Legs Diamond wasn't well liked. In fact, he never had a friend he didn't betray, killing many of them. Legs was notorious for the double cross, an art admired by many fellow mobsters. But Diamond took it to an extreme not usually practiced even in his underworld circles. Unsurprisingly, Legs had to pay the ultimate price. But before he was hit by his enemies, Legs Diamond became a power in New York's underworld. He was known to be completely without remorse, or any other form of conscience.

Diamond sold booze during Prohibition and narcotics when he could. He terrorized laborers into following the union line. None of which was unusual. But his business methods - always cheating his friends and mouthing off to his rivals - gained him little sympathy among his contemporaries.

For three years, Diamond became a clay pigeon. He was shot on three separate occasions before he was slain in the fourth attack. He survived more than 11 bullets. He began to think he was invincible.

Shortly after victory in his last trial, Diamond went into hiding near Albany; he knew the mob, including Dutch Schultz, was out to get him, but his weakness for Marion (Kiki) Roberts, a dancer, urged him outside. Killers found him by following Kiki.

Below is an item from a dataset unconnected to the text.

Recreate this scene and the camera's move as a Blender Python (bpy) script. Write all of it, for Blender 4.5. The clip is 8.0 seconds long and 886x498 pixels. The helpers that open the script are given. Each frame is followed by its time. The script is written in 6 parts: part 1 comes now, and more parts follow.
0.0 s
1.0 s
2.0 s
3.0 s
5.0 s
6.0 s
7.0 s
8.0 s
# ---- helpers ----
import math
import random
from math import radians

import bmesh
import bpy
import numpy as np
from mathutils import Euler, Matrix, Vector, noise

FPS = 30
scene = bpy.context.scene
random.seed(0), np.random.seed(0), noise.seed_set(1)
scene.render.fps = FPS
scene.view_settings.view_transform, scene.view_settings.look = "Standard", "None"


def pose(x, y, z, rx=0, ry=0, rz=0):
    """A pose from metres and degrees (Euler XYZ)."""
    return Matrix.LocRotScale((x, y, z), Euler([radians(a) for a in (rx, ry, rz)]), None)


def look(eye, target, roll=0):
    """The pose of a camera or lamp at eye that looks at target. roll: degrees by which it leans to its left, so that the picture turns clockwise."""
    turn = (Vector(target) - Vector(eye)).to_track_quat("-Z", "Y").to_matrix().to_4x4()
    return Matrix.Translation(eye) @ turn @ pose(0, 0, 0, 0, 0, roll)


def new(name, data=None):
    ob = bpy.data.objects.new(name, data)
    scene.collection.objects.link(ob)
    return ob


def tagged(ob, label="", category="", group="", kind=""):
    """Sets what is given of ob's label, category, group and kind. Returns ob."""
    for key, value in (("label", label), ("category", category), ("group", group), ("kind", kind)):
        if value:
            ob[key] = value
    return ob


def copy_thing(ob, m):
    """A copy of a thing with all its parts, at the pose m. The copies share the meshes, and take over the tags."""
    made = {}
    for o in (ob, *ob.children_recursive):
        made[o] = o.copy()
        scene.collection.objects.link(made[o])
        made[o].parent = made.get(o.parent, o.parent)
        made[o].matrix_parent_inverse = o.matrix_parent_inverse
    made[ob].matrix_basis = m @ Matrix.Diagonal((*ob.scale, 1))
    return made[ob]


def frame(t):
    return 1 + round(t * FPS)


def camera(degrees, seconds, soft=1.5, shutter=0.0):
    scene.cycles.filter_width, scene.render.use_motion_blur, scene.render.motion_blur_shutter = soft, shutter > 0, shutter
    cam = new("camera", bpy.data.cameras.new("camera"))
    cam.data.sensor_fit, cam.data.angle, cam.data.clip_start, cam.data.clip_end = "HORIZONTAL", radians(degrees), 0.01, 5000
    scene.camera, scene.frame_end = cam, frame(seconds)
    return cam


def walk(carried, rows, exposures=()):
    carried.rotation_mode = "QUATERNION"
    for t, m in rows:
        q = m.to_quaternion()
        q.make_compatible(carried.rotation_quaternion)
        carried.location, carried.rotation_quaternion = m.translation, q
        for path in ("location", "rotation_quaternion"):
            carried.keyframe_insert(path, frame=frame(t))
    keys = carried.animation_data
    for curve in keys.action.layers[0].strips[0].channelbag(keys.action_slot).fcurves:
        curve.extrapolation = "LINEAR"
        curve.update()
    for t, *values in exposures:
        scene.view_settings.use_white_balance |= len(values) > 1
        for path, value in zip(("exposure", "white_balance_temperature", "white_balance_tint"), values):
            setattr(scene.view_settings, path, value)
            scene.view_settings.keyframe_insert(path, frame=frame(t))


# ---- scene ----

This time they took no chances and held his head while firing bullets through it.

Despite it all, Diamond's wife loved him to the end. "The former Alice Schiffer [Diamond's wife] washed the blood from the slain gangster's face with her handkerchief and kissed his cold cheeks wildly. Three soft-nosed bullets had ripped through Diamond's head. All entered on the left side and from the deep powder burns about the wounds detectives decided the death weapons had been pressed against their target."